Another showgirl described a sort of antediluvian escort service, in which she made money serving as decoration:

“The night after [George B.] McLellan’s election [as mayor] in New York, a city official invited a bunch of show girls out to dine. His money seemed to him of no more value than so much sand, and he insisted upon distributing large quantities of it among us, telling us to use it for bonbons. We would not rise or fall in his estimation by accepting it, and we did.”

Did some soubrettes offer anything beyond a wink and a smile to their admirers?
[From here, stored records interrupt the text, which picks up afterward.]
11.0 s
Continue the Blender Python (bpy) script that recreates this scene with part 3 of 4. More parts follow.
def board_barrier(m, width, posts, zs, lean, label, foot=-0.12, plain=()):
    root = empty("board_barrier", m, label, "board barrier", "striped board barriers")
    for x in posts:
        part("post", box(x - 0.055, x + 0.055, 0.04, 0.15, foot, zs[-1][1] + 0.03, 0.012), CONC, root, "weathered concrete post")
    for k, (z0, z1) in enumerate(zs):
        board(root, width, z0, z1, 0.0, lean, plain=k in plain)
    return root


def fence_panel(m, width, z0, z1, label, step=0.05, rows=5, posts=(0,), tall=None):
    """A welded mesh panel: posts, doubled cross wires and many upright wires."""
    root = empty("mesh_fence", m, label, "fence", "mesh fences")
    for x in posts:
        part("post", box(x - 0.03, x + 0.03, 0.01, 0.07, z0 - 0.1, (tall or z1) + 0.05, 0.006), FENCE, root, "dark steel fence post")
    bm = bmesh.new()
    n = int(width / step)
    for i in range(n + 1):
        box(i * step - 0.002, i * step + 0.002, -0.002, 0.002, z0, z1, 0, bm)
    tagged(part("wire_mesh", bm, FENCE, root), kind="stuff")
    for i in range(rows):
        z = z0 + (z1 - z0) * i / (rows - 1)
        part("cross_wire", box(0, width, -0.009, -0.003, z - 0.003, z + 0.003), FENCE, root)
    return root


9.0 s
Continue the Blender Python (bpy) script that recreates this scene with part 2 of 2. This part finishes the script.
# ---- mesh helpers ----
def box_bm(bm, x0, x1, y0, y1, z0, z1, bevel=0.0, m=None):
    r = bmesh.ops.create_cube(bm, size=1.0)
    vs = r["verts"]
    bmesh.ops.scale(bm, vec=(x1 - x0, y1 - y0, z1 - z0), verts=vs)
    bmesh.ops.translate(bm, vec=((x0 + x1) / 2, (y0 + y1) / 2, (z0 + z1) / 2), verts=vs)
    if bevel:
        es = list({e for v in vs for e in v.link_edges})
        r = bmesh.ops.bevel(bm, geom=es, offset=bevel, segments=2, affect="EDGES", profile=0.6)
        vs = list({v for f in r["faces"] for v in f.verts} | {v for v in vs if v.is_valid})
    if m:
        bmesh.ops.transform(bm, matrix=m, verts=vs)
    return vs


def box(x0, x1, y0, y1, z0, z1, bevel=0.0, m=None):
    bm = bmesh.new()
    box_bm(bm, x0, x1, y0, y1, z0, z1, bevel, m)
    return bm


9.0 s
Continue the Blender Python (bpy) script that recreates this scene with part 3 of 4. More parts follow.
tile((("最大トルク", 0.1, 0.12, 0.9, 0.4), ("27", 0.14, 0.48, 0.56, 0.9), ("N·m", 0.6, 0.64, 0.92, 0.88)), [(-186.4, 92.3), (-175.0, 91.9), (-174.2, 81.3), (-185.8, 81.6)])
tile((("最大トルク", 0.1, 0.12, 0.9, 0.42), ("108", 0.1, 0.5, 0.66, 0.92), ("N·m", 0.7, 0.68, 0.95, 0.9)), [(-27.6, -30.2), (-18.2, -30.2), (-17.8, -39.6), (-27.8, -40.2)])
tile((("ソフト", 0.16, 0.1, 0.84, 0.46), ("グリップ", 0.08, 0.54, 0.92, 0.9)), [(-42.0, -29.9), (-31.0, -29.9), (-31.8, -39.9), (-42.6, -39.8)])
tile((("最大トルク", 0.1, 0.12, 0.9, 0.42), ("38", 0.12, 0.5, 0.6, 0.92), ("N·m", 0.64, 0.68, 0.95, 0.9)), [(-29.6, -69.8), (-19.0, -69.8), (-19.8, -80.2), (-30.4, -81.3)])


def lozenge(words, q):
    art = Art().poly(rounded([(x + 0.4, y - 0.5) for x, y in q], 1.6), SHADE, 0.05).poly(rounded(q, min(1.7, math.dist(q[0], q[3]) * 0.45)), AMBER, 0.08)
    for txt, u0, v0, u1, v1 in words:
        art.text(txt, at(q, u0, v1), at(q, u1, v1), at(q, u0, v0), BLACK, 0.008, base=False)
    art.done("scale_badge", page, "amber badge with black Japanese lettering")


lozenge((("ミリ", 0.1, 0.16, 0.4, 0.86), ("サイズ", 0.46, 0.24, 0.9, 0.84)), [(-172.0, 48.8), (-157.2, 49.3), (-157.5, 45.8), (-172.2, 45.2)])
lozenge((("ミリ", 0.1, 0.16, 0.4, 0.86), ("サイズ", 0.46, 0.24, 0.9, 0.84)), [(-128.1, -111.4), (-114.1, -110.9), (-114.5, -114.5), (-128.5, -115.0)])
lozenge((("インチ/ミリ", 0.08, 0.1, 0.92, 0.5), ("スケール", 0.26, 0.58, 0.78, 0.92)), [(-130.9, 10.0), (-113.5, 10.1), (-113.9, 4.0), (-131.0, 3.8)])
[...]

They insisted they did not, but stories of men abandoning their wives for a showgirl’s embraces are legion.

Take Edward B. Trout, a Cincinnati boy employed as an elevator operator until he made some lucky bets on the stock market. Fancying himself a financier, he left his wife in 1906 to follow a showgirl named Lola Jones. When he ran low on funds, he passed some fraudulent checks and ended up in prison.

Sister showgirls Ivy and Dot Paget appeared in Cincinnati and gave an interview to The Post [December 15, 1905] in which Dot unloaded on the topic of home-wrecking:

“Most men are weak-minded, anyway, when it comes to women. The fanfare of the stage casts a spell over the older men, as well as over the much talked about ‘stage-door Johnny’ of the younger element. Many an actress has set her cap for some man with lots of money, regardless of wife and children, and got him, too. She has no love for him, but she is skilled in acting. She loves his money, and the man is taken in.”

Sometimes that gambit backfires, as Cincinnati showgirl Mary Madeline Collins discovered. While prancing among the footlights in New York City, she warmed the cockles of Walter Dressel’s heart. His money, earned from real estate deals, charmed Miss Collins, and they wed after a brief courtship. Within a year, she was back in Cincinnati, filing for divorce according to The Post [April 30, 1904] because she found he loved whiskey more than her.

Likewise, The Enquirer [April 13, 1922] reported on the divorce of 19-year-old Walter W. Volhard, heir to a leather-tanning fortune, who eloped with 24-year-old showgirl named Merle Bancroft. She agreed to an annulment “for a substantial sum.”

Not all showgirls welcomed male attention. One disenchanted chorus girl shared with The Post [September 14, 1911] some hard-earned wisdom from her brief time on the road:

“Girls have to be careful on the street. The best way to squelch a masher is to mash, too (with your fist). If you’re ever especially hungry, beware of old men who grin at you.”

To complicate matters, it appears that some actual prostitutes claimed to be actresses when confronted about their occupation. The Enquirer [April 29, 1906] investigated this practice:

“An entire block of lodging houses of such ill favor that the police keep it under constant surveillance is so commonly called Soubrette Row that many folks believe it to be really inhabited by actresses of a frivolous kind, yet really actresses because they say so when arraigned in Magistrates Court as thieves.”

Still, despite the aroma of immorality, Cincinnati newspapers generally printed positive profiles whenever a local girl found a spot in a big-time show chorus. Brownie Hall, a graduate of Woodward High School, got such treatment when she landed in the road cast of The Runaways on stage at the Walnut Theater in 1904. When Blanche Ring headlined The Yankee Girl at the Lyric Theater in 1910, the attention went to Alma Hill in the chorus on her first Cincinnati appearance in four years.